STATED EXERCISE: Set down the material below word for word, excluding the pictures.

SOURCE DATA:
◇ ◇ ◇ ◇

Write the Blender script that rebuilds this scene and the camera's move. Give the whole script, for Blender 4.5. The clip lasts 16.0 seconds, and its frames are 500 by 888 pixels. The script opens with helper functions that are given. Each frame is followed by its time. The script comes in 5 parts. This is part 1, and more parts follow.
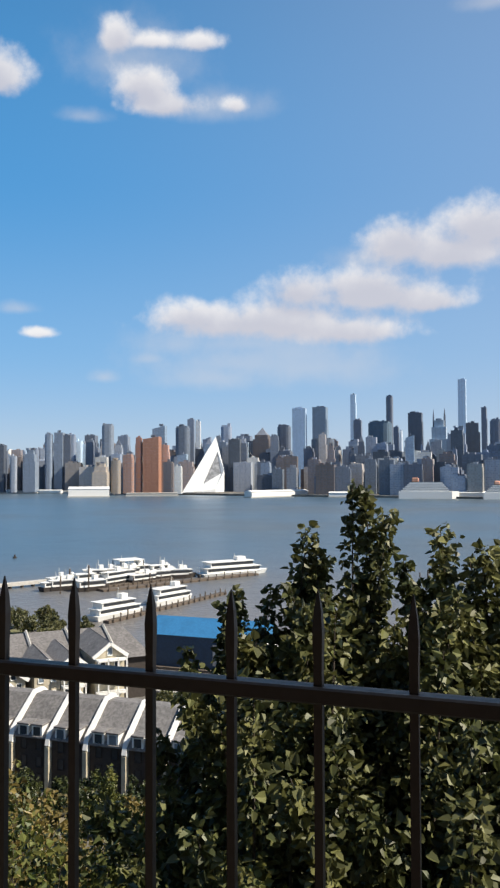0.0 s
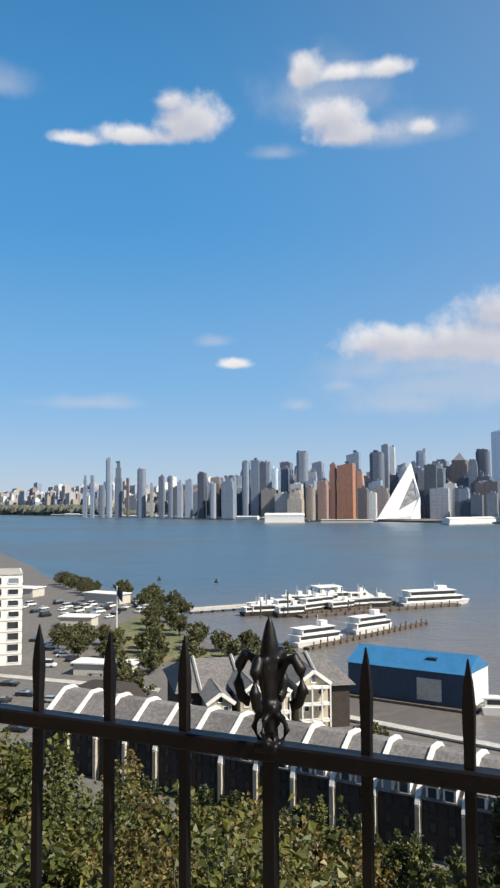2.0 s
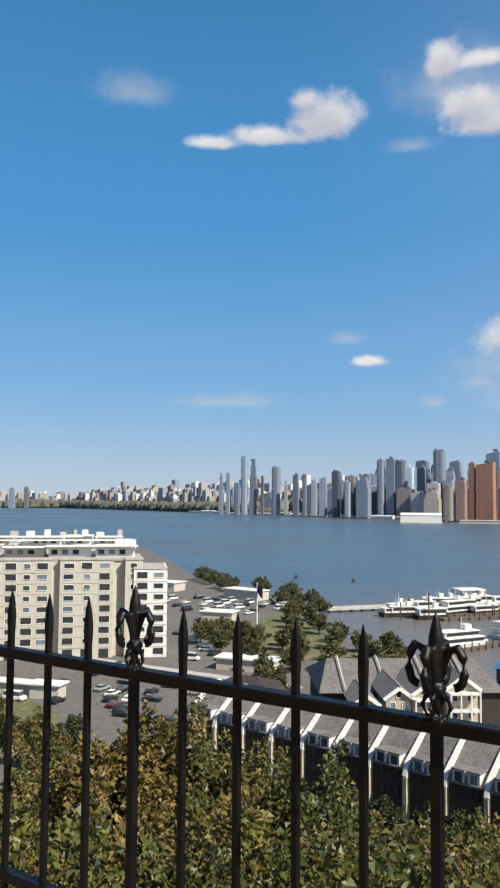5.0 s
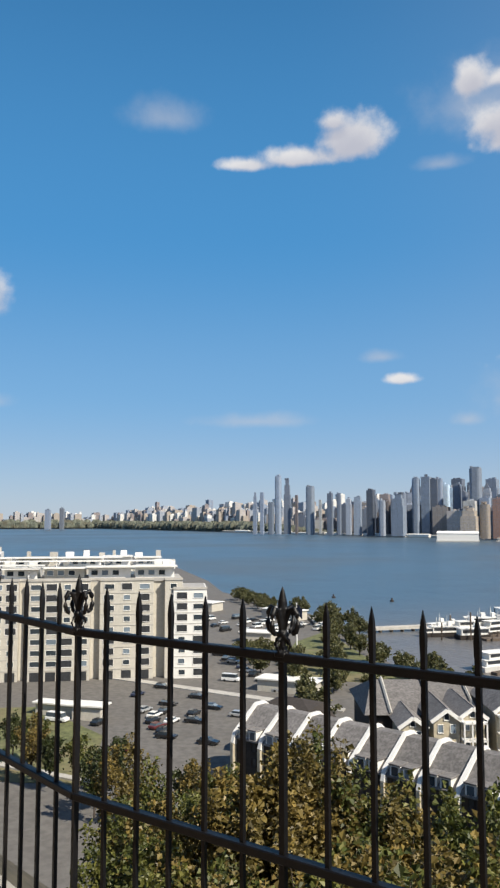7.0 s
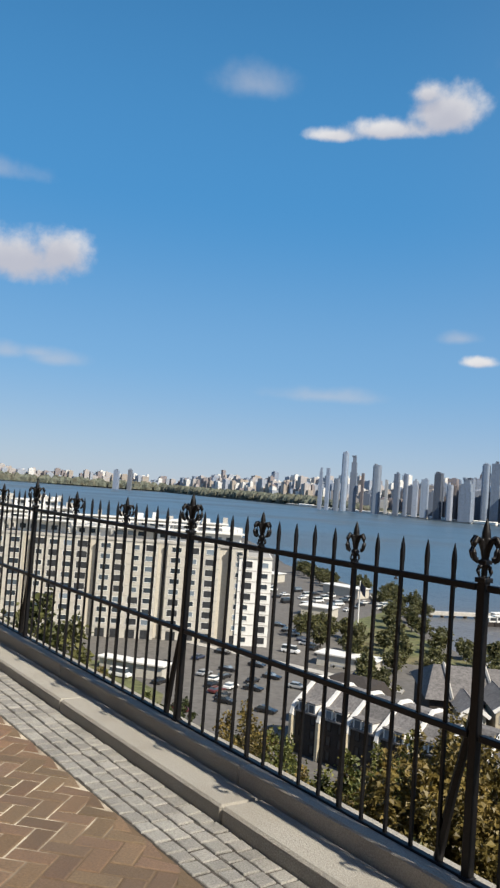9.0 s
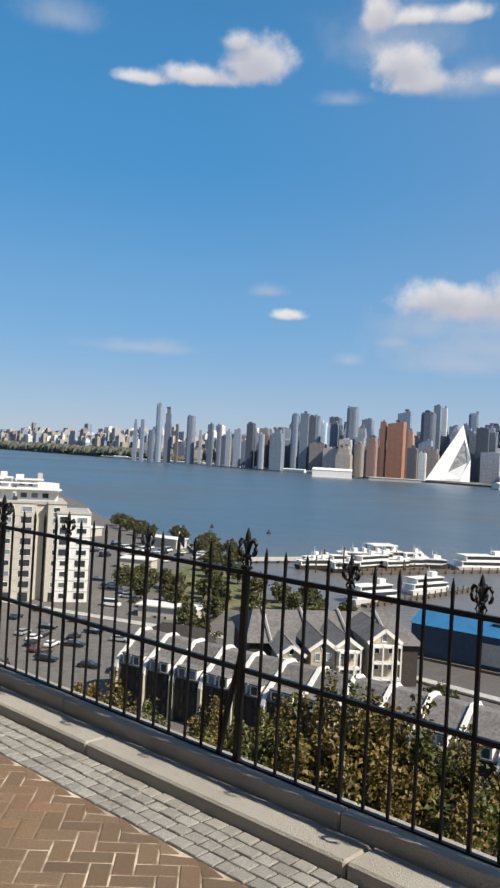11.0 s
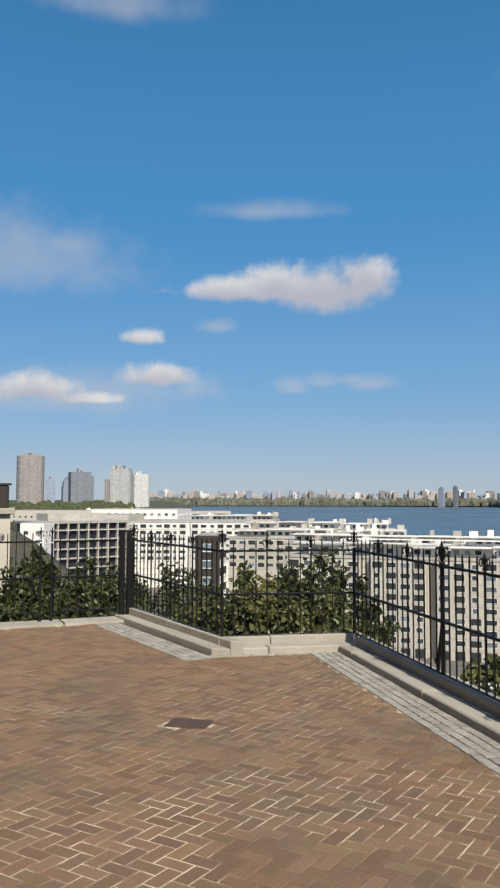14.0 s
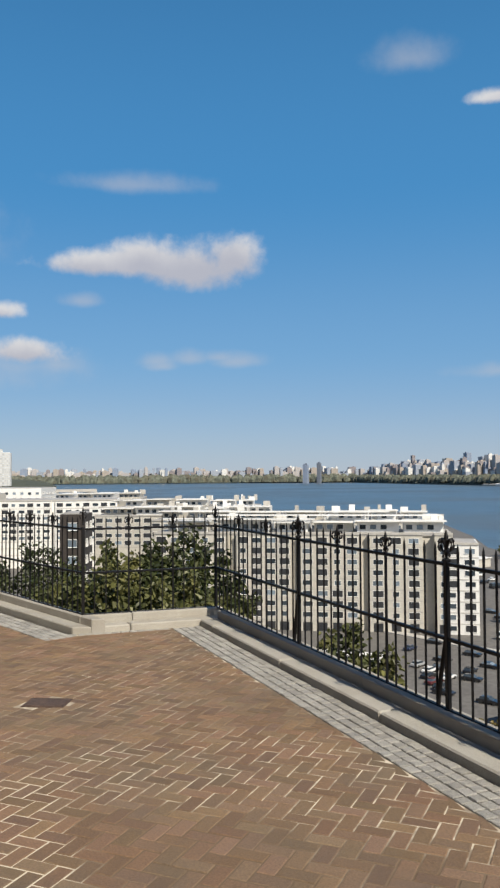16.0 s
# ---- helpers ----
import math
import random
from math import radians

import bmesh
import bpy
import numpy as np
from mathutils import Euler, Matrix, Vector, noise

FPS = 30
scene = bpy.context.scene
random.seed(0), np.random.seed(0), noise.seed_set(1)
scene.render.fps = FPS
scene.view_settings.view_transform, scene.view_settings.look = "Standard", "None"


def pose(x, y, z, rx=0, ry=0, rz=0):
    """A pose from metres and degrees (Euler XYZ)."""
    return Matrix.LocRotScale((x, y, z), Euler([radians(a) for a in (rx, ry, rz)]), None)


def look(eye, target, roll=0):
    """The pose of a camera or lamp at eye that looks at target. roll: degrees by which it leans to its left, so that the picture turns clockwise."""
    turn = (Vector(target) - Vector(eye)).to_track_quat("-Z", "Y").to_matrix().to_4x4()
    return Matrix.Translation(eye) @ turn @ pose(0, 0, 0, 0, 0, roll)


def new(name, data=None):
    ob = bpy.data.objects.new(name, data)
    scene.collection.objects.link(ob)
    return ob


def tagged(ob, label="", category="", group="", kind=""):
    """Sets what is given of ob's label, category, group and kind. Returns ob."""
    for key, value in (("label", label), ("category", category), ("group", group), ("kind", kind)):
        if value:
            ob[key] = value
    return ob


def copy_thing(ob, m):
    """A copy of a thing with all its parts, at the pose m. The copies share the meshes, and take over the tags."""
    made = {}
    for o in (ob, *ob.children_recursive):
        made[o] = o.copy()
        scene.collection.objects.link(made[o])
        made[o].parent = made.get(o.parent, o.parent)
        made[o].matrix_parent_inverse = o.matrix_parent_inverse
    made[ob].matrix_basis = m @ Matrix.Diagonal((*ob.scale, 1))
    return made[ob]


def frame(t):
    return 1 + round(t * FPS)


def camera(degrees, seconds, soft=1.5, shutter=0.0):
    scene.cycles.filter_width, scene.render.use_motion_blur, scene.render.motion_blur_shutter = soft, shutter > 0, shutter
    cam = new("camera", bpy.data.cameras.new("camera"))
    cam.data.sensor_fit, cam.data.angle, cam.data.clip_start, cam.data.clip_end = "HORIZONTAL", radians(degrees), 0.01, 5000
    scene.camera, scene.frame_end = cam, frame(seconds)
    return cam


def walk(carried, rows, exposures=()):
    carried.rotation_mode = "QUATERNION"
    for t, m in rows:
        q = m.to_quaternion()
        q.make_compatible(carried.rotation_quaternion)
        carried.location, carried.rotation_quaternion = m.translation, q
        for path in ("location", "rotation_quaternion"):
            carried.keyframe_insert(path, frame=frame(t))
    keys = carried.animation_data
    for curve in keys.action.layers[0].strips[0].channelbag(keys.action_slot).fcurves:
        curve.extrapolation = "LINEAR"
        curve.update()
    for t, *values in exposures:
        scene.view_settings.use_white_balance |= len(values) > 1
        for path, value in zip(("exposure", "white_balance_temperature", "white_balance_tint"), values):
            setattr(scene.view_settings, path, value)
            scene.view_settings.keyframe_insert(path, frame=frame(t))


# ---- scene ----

◇ ◇ ◇ ◇

FULL SOLUTION:
Write the Blender script that rebuilds this scene and the camera's move. Give the whole script, for Blender 4.5. The clip lasts 16.0 seconds, and its frames are 500 by 888 pixels. The script opens with helper functions that are given. Each frame is followed by its time. The script comes in 5 parts. This is part 1, and more parts follow.
0.0 s
2.0 s
5.0 s
7.0 s
9.0 s
11.0 s
14.0 s
16.0 s
# ---- helpers ----
import math
import random
from math import radians

import bmesh
import bpy
import numpy as np
from mathutils import Euler, Matrix, Vector, noise

FPS = 30
scene = bpy.context.scene
random.seed(0), np.random.seed(0), noise.seed_set(1)
scene.render.fps = FPS
scene.view_settings.view_transform, scene.view_settings.look = "Standard", "None"


def pose(x, y, z, rx=0, ry=0, rz=0):
    """A pose from metres and degrees (Euler XYZ)."""
    return Matrix.LocRotScale((x, y, z), Euler([radians(a) for a in (rx, ry, rz)]), None)


def look(eye, target, roll=0):
    """The pose of a camera or lamp at eye that looks at target. roll: degrees by which it leans to its left, so that the picture turns clockwise."""
    turn = (Vector(target) - Vector(eye)).to_track_quat("-Z", "Y").to_matrix().to_4x4()
    return Matrix.Translation(eye) @ turn @ pose(0, 0, 0, 0, 0, roll)


def new(name, data=None):
    ob = bpy.data.objects.new(name, data)
    scene.collection.objects.link(ob)
    return ob


def tagged(ob, label="", category="", group="", kind=""):
    """Sets what is given of ob's label, category, group and kind. Returns ob."""
    for key, value in (("label", label), ("category", category), ("group", group), ("kind", kind)):
        if value:
            ob[key] = value
    return ob


def copy_thing(ob, m):
    """A copy of a thing with all its parts, at the pose m. The copies share the meshes, and take over the tags."""
    made = {}
    for o in (ob, *ob.children_recursive):
        made[o] = o.copy()
        scene.collection.objects.link(made[o])
        made[o].parent = made.get(o.parent, o.parent)
        made[o].matrix_parent_inverse = o.matrix_parent_inverse
    made[ob].matrix_basis = m @ Matrix.Diagonal((*ob.scale, 1))
    return made[ob]


def frame(t):
    return 1 + round(t * FPS)


def camera(degrees, seconds, soft=1.5, shutter=0.0):
    scene.cycles.filter_width, scene.render.use_motion_blur, scene.render.motion_blur_shutter = soft, shutter > 0, shutter
    cam = new("camera", bpy.data.cameras.new("camera"))
    cam.data.sensor_fit, cam.data.angle, cam.data.clip_start, cam.data.clip_end = "HORIZONTAL", radians(degrees), 0.01, 5000
    scene.camera, scene.frame_end = cam, frame(seconds)
    return cam


def walk(carried, rows, exposures=()):
    carried.rotation_mode = "QUATERNION"
    for t, m in rows:
        q = m.to_quaternion()
        q.make_compatible(carried.rotation_quaternion)
        carried.location, carried.rotation_quaternion = m.translation, q
        for path in ("location", "rotation_quaternion"):
            carried.keyframe_insert(path, frame=frame(t))
    keys = carried.animation_data
    for curve in keys.action.layers[0].strips[0].channelbag(keys.action_slot).fcurves:
        curve.extrapolation = "LINEAR"
        curve.update()
    for t, *values in exposures:
        scene.view_settings.use_white_balance |= len(values) > 1
        for path, value in zip(("exposure", "white_balance_temperature", "white_balance_tint"), values):
            setattr(scene.view_settings, path, value)
            scene.view_settings.keyframe_insert(path, frame=frame(t))


# ---- scene ----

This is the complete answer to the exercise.